_AIM OF THE EXERCISE_. The required output consists solely of the lines from the one containing "for path in" down to the one containing "0.74), (32.0, 0.72)])", both included, each quoted exactly.

* * * * *

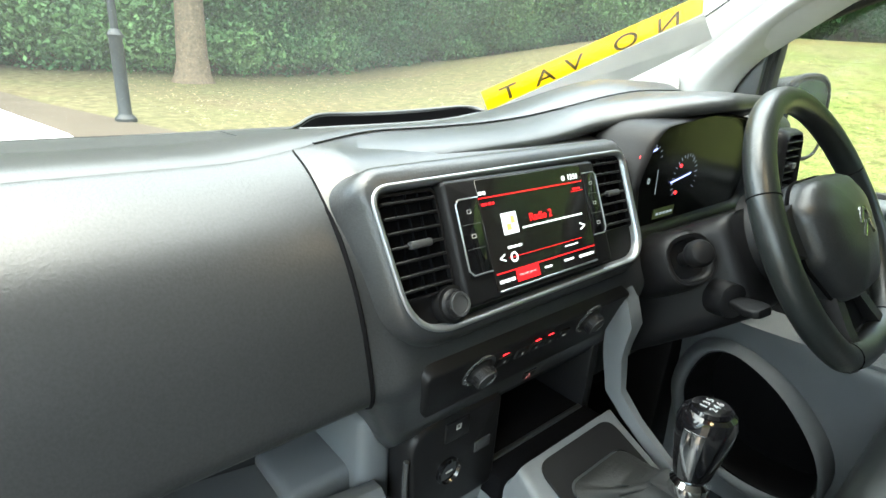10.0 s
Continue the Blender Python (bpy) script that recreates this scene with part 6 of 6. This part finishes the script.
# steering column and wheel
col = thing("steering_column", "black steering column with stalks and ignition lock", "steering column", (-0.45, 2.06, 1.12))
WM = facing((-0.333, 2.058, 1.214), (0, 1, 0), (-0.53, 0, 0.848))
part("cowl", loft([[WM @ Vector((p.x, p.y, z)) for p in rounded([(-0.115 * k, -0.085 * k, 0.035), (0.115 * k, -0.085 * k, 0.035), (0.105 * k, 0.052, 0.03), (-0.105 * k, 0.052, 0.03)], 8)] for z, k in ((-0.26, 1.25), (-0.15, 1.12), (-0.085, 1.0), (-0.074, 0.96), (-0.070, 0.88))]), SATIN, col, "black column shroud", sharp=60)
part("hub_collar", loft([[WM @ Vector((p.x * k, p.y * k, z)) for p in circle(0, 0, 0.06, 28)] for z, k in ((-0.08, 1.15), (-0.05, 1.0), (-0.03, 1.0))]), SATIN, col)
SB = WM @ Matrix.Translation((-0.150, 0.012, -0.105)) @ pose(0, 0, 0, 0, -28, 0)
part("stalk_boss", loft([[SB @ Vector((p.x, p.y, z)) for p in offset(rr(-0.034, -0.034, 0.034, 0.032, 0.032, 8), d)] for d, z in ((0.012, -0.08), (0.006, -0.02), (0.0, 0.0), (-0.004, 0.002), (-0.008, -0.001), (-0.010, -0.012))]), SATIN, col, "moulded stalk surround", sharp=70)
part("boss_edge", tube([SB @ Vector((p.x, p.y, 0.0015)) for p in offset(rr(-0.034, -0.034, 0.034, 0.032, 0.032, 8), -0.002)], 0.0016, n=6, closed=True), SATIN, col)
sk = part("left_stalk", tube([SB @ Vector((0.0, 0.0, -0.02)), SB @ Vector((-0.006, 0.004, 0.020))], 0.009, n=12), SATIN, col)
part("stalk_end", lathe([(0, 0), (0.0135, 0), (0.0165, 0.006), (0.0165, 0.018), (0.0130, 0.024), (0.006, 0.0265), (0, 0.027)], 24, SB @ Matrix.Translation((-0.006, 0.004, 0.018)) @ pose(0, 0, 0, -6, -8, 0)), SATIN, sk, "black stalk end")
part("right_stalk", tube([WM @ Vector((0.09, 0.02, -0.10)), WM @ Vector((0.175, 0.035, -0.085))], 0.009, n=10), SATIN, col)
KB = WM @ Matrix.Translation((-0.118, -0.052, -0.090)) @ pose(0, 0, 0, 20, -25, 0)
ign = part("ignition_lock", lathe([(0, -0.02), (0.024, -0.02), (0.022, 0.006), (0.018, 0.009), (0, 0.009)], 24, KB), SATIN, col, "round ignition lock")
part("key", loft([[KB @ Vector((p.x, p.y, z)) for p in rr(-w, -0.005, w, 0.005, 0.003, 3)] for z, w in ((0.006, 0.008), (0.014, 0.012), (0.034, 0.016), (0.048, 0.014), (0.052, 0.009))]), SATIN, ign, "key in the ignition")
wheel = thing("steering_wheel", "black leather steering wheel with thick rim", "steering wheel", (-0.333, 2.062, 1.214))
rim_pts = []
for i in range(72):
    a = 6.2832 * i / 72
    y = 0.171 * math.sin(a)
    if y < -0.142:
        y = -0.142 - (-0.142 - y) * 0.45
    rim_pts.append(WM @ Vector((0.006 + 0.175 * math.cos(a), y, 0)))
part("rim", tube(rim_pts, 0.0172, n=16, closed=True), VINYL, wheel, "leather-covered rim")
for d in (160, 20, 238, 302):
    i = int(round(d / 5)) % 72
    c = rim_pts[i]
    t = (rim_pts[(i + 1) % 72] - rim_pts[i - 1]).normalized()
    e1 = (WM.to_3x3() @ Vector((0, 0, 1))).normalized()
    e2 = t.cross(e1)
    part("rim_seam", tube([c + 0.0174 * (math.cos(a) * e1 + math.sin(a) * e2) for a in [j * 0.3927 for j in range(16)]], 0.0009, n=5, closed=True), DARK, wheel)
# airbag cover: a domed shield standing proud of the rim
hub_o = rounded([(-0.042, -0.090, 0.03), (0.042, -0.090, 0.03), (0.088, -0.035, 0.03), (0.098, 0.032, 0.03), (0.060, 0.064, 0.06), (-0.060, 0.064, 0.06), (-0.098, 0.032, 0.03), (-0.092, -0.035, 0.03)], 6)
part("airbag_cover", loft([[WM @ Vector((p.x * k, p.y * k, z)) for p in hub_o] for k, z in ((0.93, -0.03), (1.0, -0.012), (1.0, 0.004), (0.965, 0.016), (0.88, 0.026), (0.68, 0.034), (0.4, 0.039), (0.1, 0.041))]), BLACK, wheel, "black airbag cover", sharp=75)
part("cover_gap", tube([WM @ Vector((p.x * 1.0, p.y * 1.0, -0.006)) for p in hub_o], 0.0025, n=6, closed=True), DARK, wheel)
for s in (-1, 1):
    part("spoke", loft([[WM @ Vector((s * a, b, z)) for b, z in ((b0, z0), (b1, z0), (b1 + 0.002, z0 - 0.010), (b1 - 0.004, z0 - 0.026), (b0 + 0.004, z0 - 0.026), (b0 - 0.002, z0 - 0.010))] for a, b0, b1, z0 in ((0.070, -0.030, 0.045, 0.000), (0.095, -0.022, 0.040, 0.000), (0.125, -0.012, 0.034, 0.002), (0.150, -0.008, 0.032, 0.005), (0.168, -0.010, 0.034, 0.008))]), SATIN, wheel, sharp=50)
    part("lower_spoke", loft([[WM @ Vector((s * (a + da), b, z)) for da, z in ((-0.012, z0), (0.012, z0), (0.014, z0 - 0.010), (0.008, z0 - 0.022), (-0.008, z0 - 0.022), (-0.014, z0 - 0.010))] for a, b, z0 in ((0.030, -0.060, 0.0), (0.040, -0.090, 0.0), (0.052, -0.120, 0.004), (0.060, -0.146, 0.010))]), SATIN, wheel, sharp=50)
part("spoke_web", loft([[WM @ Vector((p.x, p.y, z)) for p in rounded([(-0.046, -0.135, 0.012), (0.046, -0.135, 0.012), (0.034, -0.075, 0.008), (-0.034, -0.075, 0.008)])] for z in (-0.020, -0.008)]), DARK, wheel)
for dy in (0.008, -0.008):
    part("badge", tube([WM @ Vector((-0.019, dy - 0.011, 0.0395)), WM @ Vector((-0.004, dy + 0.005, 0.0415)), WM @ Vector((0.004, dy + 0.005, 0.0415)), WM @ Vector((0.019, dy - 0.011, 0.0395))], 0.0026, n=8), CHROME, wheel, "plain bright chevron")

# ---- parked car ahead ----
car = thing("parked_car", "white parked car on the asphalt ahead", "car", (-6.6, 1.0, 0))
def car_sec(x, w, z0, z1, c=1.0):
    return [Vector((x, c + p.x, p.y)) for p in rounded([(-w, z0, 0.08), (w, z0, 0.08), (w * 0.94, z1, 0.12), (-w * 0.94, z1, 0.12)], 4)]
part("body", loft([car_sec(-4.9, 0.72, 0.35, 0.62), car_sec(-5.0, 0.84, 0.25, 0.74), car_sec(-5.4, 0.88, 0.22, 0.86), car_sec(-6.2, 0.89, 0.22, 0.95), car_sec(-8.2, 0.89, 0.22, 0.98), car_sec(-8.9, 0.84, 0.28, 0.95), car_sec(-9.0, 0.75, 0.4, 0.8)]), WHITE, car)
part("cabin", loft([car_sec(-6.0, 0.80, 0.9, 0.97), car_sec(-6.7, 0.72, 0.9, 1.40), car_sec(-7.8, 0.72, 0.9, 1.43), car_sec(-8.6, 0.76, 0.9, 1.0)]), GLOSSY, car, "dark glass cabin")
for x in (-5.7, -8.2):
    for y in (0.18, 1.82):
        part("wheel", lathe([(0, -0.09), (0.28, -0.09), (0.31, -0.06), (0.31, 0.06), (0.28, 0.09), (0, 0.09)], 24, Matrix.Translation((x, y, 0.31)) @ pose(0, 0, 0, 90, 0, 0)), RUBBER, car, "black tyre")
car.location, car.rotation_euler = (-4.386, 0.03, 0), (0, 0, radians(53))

* * * * *

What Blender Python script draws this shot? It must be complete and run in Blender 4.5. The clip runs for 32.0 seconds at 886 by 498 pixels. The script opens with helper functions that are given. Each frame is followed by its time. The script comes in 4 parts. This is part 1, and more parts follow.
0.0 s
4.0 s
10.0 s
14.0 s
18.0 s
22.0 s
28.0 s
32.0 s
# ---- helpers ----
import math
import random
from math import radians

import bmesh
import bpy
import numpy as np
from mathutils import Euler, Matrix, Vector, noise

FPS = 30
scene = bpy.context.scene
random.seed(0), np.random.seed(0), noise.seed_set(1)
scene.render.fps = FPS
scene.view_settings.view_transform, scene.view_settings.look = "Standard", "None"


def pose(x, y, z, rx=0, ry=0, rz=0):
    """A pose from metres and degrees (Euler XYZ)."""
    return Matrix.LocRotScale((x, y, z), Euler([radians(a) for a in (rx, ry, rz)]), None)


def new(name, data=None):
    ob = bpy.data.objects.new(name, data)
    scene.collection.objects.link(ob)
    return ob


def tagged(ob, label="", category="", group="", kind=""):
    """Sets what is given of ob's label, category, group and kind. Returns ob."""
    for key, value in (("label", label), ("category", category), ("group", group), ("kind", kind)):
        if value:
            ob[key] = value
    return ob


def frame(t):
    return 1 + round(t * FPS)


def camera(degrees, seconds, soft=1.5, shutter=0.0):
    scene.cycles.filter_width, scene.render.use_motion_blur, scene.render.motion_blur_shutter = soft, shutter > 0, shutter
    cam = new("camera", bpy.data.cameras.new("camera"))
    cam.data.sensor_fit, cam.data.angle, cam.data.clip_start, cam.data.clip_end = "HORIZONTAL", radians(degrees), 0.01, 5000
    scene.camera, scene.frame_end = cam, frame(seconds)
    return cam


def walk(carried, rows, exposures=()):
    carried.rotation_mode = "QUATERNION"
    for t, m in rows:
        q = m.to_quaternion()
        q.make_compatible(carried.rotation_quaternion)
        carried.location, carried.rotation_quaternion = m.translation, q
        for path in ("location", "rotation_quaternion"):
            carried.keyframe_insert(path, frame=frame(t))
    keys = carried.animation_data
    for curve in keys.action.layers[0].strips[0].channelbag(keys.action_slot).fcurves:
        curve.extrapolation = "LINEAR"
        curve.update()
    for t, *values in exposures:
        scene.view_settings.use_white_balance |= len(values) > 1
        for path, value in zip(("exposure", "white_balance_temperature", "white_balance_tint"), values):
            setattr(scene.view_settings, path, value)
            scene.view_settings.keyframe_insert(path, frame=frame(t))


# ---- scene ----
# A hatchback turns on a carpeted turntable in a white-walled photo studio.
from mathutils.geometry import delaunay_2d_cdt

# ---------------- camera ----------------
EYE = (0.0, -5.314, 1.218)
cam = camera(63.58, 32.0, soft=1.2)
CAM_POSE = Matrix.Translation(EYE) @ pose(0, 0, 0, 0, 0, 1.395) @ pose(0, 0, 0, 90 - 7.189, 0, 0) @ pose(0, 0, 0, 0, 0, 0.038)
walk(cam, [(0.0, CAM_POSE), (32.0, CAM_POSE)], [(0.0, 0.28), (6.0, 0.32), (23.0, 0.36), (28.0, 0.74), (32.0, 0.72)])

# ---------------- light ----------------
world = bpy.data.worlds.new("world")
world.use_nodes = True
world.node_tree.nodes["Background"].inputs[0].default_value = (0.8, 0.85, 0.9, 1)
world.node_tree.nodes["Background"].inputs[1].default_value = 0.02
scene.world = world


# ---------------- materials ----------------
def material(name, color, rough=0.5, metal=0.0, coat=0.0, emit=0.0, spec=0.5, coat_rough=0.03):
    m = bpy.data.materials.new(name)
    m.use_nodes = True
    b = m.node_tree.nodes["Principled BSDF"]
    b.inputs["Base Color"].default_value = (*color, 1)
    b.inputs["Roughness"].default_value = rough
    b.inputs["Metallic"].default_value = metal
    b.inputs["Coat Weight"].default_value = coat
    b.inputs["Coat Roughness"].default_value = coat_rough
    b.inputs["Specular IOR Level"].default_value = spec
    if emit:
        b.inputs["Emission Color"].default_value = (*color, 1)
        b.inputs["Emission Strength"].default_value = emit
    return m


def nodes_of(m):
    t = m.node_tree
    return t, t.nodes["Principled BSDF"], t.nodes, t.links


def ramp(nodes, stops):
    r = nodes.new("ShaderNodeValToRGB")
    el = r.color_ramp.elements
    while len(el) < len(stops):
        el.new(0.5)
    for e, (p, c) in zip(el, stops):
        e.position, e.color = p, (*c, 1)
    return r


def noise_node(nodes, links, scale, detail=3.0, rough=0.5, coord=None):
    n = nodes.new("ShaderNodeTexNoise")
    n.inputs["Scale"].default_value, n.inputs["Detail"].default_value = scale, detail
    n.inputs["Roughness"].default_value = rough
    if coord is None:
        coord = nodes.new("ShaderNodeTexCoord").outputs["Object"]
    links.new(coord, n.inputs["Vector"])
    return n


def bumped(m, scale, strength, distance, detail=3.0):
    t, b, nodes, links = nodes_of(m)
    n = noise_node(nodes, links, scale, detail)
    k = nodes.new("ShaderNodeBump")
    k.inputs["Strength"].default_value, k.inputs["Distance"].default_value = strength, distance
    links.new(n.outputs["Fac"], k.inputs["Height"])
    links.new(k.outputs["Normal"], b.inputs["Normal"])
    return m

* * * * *

_REPLY TO THE TASK_.
        for path in ("location", "rotation_quaternion"):
            carried.keyframe_insert(path, frame=frame(t))
    keys = carried.animation_data
    for curve in keys.action.layers[0].strips[0].channelbag(keys.action_slot).fcurves:
        curve.extrapolation = "LINEAR"
        curve.update()
    for t, *values in exposures:
        scene.view_settings.use_white_balance |= len(values) > 1
        for path, value in zip(("exposure", "white_balance_temperature", "white_balance_tint"), values):
            setattr(scene.view_settings, path, value)
            scene.view_settings.keyframe_insert(path, frame=frame(t))


# ---- scene ----
# A hatchback turns on a carpeted turntable in a white-walled photo studio.
from mathutils.geometry import delaunay_2d_cdt

# ---------------- camera ----------------
EYE = (0.0, -5.314, 1.218)
cam = camera(63.58, 32.0, soft=1.2)
CAM_POSE = Matrix.Translation(EYE) @ pose(0, 0, 0, 0, 0, 1.395) @ pose(0, 0, 0, 90 - 7.189, 0, 0) @ pose(0, 0, 0, 0, 0, 0.038)
walk(cam, [(0.0, CAM_POSE), (32.0, CAM_POSE)], [(0.0, 0.28), (6.0, 0.32), (23.0, 0.36), (28.0, 0.74), (32.0, 0.72)])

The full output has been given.